* START Collected data *

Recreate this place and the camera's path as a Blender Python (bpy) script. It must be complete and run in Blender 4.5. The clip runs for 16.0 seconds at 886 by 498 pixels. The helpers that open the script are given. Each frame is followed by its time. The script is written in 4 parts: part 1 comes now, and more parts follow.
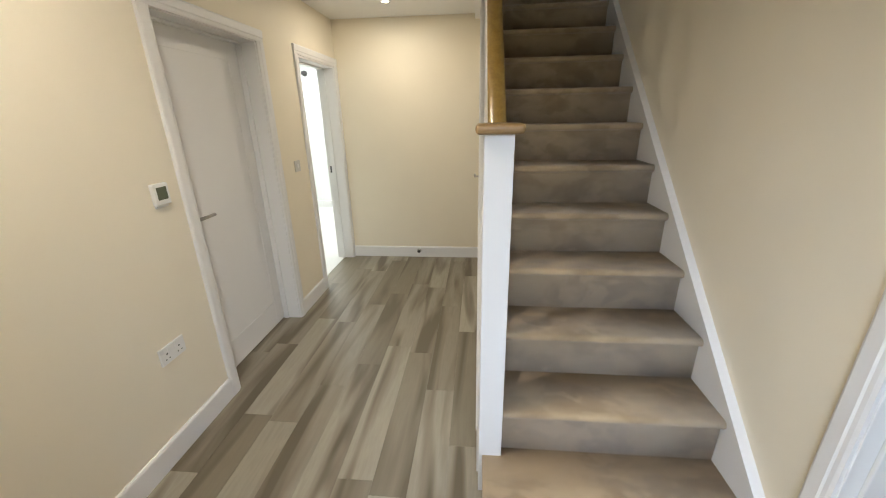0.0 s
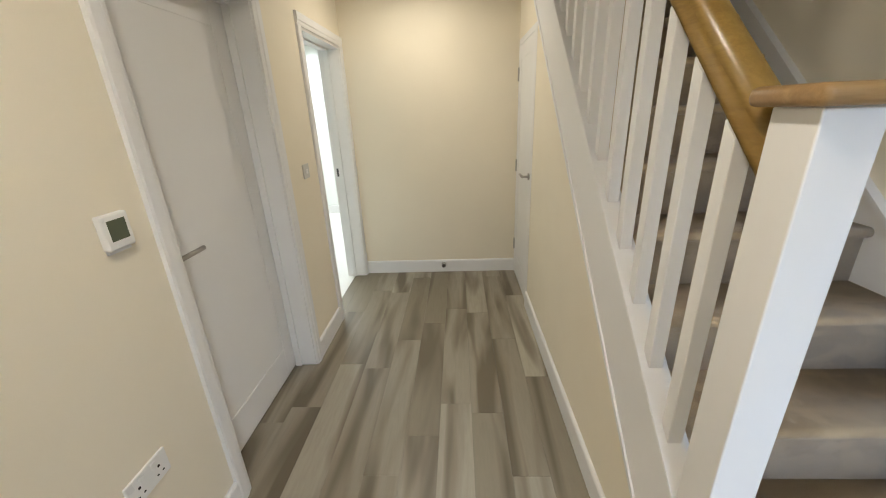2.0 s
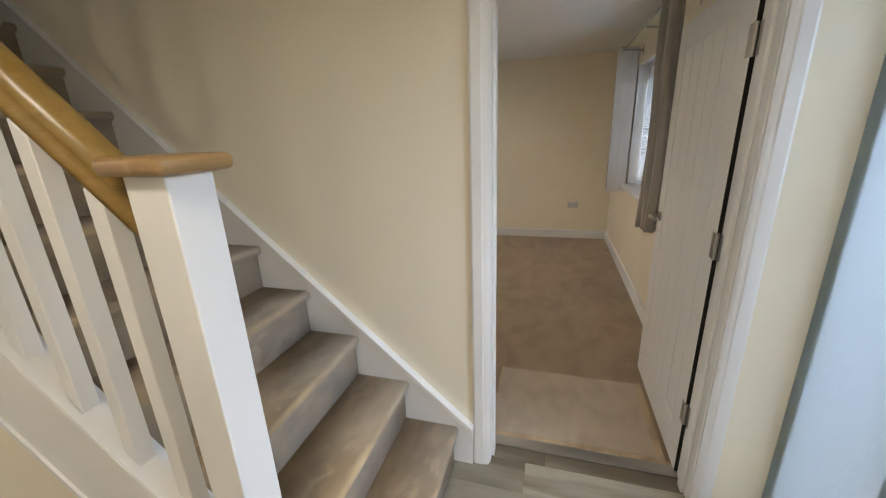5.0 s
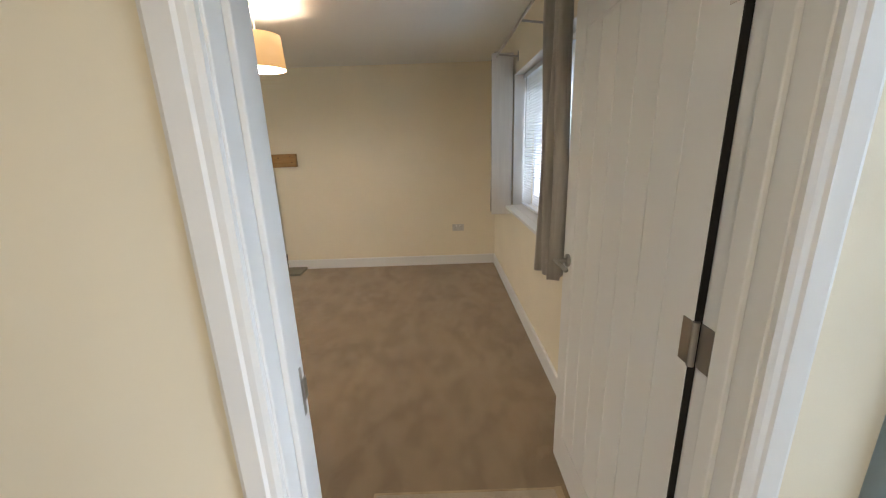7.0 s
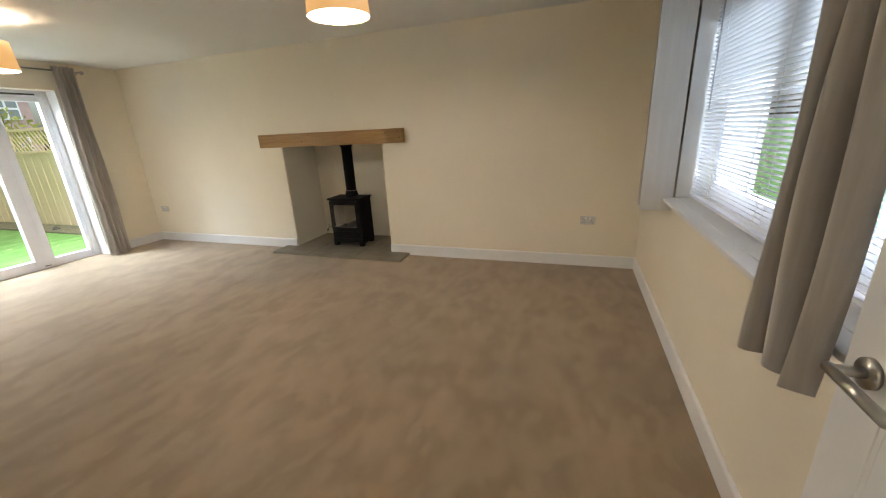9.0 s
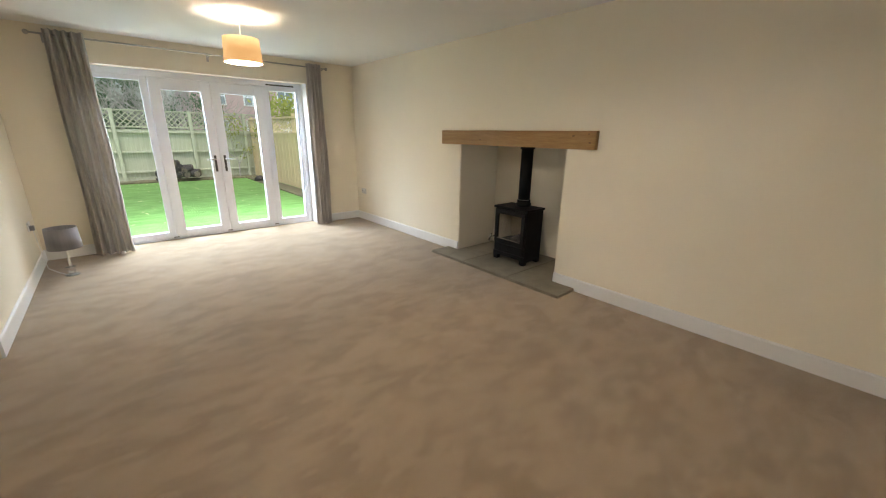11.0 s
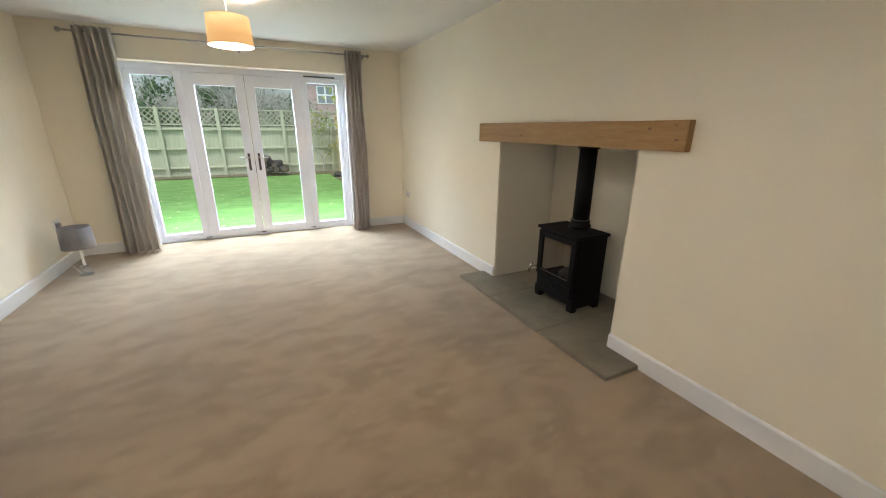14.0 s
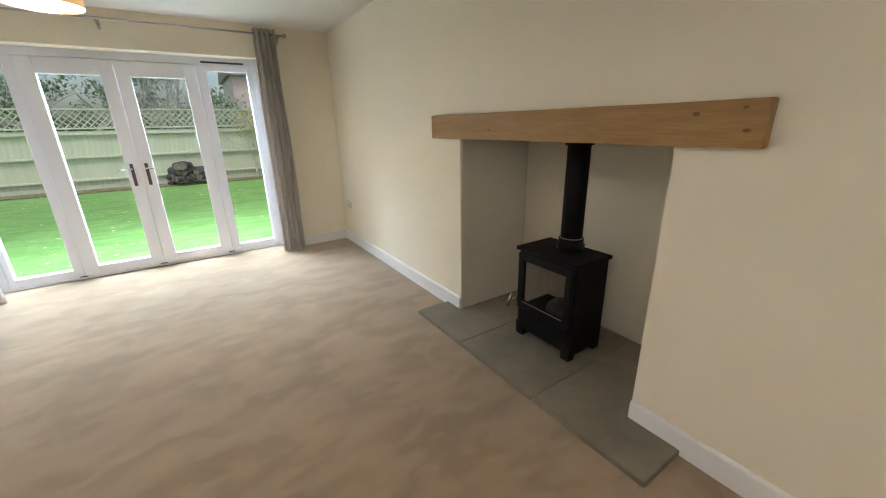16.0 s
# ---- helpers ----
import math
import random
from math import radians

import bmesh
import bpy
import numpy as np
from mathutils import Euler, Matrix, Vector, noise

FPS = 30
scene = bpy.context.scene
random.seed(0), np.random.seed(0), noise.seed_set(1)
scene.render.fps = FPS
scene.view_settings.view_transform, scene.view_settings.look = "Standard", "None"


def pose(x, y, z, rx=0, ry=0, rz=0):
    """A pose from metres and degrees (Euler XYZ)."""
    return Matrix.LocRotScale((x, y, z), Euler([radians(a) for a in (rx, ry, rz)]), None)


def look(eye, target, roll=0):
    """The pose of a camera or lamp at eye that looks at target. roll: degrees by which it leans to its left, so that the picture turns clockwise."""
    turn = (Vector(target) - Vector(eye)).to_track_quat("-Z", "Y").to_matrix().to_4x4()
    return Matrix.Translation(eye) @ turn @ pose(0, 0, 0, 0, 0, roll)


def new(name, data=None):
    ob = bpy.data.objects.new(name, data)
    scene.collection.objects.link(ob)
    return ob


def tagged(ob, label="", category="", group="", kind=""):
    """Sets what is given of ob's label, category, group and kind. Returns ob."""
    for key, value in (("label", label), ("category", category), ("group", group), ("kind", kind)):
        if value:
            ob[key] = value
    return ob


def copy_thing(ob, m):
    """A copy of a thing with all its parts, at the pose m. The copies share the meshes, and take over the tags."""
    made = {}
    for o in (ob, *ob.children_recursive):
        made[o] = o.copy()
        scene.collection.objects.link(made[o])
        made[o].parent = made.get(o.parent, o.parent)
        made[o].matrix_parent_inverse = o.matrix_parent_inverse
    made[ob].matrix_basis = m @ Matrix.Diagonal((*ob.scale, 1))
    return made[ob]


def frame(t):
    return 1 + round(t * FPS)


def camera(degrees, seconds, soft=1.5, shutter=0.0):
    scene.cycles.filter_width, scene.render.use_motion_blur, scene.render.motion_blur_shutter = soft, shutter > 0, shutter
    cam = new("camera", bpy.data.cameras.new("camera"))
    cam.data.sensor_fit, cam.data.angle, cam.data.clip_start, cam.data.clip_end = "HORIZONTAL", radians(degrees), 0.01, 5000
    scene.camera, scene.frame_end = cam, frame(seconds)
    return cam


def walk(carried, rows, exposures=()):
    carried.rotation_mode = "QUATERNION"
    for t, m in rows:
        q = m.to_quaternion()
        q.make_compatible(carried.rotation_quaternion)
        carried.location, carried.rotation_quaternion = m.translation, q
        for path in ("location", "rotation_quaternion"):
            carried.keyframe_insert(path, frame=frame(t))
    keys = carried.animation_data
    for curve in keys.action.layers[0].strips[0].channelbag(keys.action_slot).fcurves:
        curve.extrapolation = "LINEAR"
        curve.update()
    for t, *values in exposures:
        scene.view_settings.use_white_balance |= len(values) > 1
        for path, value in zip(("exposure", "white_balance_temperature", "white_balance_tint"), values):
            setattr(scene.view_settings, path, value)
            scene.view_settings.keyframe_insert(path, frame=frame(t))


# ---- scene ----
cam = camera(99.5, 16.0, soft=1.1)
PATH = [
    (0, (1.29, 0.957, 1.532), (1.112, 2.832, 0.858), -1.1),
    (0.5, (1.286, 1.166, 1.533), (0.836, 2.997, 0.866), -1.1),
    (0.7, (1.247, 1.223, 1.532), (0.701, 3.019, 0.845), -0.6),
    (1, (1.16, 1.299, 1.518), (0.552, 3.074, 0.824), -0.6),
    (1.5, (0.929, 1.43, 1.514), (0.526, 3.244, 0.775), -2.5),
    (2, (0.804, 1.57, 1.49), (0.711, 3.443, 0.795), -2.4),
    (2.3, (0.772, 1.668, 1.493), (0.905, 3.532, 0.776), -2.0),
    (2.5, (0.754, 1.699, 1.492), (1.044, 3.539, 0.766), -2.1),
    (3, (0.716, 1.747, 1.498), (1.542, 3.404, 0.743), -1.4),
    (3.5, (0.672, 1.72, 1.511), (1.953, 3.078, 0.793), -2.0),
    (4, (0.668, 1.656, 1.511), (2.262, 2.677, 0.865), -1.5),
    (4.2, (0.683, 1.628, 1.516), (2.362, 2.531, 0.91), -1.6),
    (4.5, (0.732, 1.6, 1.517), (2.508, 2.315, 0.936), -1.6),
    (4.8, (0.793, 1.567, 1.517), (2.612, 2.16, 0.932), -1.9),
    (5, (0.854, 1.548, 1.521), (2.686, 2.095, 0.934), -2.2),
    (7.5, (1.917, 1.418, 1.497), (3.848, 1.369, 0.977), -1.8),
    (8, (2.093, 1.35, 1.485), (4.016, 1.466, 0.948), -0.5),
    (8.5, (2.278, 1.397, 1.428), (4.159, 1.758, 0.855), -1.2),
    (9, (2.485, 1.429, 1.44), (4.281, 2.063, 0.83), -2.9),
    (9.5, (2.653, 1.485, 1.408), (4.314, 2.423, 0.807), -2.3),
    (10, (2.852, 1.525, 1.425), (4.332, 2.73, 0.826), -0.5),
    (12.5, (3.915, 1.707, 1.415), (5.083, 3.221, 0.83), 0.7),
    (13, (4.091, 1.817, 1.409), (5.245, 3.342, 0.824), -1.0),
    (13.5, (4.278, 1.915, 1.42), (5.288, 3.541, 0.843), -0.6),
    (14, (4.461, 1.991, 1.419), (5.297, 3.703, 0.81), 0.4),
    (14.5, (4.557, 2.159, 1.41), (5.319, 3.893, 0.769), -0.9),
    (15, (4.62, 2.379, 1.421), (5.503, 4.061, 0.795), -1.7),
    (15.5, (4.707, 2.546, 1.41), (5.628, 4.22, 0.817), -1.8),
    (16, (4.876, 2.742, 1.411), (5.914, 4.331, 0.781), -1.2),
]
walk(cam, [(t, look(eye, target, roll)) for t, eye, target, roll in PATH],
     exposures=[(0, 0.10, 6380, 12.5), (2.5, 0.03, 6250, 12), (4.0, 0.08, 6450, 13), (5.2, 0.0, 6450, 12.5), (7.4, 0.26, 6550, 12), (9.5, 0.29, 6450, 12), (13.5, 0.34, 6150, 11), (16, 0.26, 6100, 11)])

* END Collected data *

■ **Problem description**: Report how many lines include the word "from". Give nothing but the number.

■ **Answer for this exercise**: 3